▸ DATA:
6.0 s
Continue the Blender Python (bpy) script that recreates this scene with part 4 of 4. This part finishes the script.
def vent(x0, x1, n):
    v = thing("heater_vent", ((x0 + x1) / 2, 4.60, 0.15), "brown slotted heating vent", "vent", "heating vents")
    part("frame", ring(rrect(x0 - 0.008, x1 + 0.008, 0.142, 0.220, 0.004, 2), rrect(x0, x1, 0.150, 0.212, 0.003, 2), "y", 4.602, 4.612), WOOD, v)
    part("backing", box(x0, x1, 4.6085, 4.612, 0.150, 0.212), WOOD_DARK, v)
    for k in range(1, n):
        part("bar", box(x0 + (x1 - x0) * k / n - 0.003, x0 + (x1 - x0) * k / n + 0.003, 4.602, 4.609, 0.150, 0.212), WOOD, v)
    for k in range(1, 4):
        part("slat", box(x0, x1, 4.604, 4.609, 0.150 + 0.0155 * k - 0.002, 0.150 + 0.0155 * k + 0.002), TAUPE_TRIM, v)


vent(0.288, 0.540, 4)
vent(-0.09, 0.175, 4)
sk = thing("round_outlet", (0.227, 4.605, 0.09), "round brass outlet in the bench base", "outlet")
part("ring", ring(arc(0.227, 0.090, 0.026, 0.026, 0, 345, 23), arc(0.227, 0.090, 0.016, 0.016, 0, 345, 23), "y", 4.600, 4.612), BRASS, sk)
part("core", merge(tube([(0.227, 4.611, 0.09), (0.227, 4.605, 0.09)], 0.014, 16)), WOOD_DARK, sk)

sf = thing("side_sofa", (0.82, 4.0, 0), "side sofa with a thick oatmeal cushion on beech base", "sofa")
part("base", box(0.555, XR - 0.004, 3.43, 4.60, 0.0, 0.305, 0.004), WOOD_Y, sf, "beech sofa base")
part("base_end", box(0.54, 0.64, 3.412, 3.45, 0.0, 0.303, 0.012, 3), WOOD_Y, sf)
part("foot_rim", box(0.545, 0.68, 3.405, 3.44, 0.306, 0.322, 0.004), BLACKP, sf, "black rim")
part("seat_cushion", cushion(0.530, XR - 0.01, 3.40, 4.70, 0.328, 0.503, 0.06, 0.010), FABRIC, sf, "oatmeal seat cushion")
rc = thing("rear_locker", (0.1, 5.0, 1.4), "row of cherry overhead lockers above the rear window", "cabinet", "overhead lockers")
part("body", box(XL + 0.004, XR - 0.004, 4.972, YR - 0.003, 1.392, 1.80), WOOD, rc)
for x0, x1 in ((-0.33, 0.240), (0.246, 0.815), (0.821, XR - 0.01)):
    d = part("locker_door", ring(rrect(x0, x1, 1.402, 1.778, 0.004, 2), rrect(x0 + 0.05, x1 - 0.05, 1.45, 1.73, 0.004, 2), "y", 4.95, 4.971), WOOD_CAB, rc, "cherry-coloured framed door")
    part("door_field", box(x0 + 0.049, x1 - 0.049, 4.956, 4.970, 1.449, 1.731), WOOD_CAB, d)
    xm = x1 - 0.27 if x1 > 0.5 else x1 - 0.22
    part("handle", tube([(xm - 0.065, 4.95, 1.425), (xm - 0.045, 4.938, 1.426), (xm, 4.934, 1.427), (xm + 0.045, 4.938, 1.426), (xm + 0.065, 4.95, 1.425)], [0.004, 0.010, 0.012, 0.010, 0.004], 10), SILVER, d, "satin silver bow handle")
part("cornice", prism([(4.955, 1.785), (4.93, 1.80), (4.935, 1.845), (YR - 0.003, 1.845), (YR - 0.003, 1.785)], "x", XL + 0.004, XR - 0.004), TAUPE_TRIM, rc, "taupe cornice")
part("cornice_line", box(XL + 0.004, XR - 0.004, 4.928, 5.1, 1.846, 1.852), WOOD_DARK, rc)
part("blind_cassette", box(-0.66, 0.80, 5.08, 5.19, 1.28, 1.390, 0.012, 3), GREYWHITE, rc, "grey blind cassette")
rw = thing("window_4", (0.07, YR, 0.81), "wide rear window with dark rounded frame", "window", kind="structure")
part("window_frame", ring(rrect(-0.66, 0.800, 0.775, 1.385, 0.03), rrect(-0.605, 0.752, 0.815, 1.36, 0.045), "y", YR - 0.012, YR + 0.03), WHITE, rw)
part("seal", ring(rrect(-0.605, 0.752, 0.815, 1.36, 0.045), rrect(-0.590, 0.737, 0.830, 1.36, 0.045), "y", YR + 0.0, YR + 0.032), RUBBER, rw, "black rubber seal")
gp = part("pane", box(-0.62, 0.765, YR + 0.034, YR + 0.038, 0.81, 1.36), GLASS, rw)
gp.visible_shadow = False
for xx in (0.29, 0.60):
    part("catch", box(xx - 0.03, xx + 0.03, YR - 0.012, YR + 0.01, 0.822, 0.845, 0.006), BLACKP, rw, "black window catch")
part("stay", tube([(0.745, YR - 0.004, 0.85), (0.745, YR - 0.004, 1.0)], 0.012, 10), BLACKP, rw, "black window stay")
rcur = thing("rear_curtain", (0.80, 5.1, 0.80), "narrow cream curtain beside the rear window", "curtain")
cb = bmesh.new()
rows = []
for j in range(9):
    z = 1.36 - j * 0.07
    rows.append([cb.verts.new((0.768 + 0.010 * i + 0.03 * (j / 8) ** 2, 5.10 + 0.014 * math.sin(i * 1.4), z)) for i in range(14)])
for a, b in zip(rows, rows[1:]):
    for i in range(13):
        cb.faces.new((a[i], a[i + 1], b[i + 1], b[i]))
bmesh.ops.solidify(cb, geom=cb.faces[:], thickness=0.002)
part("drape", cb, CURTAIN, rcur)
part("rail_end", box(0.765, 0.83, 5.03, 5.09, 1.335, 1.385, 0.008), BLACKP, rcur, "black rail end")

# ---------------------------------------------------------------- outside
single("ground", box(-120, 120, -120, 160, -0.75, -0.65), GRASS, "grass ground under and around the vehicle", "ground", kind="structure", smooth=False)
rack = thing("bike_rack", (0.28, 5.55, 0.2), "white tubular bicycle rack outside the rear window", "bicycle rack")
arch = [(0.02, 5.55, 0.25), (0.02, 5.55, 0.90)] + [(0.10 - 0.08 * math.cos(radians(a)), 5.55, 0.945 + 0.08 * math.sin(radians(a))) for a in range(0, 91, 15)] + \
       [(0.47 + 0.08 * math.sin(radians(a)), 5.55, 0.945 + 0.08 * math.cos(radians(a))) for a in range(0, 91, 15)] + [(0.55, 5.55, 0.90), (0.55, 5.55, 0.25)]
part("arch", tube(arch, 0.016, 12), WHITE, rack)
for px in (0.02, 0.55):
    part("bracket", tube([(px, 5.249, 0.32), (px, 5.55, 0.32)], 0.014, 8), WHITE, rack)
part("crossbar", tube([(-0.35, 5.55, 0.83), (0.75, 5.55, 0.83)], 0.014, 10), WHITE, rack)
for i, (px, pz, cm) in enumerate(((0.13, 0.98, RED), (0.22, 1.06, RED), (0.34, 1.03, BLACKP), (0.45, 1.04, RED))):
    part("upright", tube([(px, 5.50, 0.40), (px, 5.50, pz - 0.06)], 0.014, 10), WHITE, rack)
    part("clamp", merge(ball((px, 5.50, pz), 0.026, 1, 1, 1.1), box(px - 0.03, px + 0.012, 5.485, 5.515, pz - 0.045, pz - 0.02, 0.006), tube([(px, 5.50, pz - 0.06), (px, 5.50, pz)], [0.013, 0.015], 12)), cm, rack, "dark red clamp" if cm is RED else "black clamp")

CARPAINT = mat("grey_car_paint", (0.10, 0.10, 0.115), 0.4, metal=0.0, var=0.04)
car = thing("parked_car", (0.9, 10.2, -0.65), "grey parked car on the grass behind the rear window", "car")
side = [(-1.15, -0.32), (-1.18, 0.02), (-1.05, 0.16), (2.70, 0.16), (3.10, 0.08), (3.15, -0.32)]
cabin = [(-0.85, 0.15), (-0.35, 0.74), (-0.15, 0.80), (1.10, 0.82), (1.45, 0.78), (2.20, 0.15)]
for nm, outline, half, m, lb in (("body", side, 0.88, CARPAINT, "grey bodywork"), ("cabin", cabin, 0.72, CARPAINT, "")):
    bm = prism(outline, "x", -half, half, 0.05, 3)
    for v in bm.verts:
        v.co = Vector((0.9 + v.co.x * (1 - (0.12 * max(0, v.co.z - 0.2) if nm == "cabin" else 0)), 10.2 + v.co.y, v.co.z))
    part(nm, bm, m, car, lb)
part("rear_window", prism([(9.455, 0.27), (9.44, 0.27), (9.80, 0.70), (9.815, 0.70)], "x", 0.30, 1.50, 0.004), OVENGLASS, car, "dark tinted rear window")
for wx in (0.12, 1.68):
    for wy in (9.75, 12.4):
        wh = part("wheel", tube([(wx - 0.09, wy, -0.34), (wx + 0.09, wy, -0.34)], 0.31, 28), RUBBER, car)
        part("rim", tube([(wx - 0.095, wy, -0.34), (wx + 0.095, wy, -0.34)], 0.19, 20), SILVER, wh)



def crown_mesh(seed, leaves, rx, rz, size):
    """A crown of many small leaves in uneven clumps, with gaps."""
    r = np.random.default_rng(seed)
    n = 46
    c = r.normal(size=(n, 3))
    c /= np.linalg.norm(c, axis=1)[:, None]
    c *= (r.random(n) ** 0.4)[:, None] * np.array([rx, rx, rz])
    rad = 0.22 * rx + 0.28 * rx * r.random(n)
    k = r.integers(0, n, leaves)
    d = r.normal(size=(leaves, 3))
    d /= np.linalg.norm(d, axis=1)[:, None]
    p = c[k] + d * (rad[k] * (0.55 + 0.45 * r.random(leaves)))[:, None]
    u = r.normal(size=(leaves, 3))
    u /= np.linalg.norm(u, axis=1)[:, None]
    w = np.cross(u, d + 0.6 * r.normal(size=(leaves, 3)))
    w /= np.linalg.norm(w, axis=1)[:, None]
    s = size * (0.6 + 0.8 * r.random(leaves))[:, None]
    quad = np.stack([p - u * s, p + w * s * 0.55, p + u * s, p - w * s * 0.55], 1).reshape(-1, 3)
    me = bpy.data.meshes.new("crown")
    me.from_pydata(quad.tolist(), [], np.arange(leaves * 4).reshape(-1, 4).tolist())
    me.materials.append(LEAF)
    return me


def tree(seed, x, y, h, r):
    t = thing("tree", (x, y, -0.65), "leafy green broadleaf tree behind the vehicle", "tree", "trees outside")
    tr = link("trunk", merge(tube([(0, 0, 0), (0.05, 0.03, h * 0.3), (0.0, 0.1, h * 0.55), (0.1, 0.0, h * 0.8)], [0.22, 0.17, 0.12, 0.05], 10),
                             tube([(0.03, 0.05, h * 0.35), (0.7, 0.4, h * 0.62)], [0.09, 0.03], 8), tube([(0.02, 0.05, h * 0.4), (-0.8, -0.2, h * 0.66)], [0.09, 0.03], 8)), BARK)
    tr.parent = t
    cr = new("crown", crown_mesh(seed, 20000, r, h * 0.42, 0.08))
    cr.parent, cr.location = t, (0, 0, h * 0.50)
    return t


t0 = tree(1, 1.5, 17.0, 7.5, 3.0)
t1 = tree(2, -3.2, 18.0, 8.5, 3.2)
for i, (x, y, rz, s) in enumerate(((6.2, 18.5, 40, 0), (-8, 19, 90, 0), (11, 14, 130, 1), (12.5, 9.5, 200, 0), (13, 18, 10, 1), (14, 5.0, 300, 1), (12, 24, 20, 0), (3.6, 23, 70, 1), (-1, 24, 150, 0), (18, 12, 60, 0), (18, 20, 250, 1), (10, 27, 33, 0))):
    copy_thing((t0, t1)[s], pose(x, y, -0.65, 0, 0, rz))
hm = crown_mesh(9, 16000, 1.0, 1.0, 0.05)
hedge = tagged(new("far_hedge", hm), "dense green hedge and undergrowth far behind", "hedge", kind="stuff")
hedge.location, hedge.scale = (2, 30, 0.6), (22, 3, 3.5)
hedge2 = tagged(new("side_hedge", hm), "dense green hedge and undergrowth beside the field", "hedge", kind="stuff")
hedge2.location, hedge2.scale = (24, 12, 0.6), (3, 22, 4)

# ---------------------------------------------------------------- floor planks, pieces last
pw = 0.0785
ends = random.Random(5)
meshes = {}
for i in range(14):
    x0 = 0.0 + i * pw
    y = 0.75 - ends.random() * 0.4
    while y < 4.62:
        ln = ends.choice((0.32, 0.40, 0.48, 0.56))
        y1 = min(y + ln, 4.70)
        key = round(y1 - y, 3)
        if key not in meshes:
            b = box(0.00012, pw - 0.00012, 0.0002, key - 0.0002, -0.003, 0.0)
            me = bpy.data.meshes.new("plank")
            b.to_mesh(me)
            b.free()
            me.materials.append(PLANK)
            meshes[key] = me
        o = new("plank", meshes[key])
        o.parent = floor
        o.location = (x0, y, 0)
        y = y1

▸ THE REQUEST:
What is needed is an exact copy of the lines from the start of the listing through the line where "16)), WOOD_DARK, sk)" sits, please, both end lines included and nothing more.

▸ RESPONSE TO THIS EXERCISE:
6.0 s
Continue the Blender Python (bpy) script that recreates this scene with part 4 of 4. This part finishes the script.
def vent(x0, x1, n):
    v = thing("heater_vent", ((x0 + x1) / 2, 4.60, 0.15), "brown slotted heating vent", "vent", "heating vents")
    part("frame", ring(rrect(x0 - 0.008, x1 + 0.008, 0.142, 0.220, 0.004, 2), rrect(x0, x1, 0.150, 0.212, 0.003, 2), "y", 4.602, 4.612), WOOD, v)
    part("backing", box(x0, x1, 4.6085, 4.612, 0.150, 0.212), WOOD_DARK, v)
    for k in range(1, n):
        part("bar", box(x0 + (x1 - x0) * k / n - 0.003, x0 + (x1 - x0) * k / n + 0.003, 4.602, 4.609, 0.150, 0.212), WOOD, v)
    for k in range(1, 4):
        part("slat", box(x0, x1, 4.604, 4.609, 0.150 + 0.0155 * k - 0.002, 0.150 + 0.0155 * k + 0.002), TAUPE_TRIM, v)


vent(0.288, 0.540, 4)
vent(-0.09, 0.175, 4)
sk = thing("round_outlet", (0.227, 4.605, 0.09), "round brass outlet in the bench base", "outlet")
part("ring", ring(arc(0.227, 0.090, 0.026, 0.026, 0, 345, 23), arc(0.227, 0.090, 0.016, 0.016, 0, 345, 23), "y", 4.600, 4.612), BRASS, sk)
part("core", merge(tube([(0.227, 4.611, 0.09), (0.227, 4.605, 0.09)], 0.014, 16)), WOOD_DARK, sk)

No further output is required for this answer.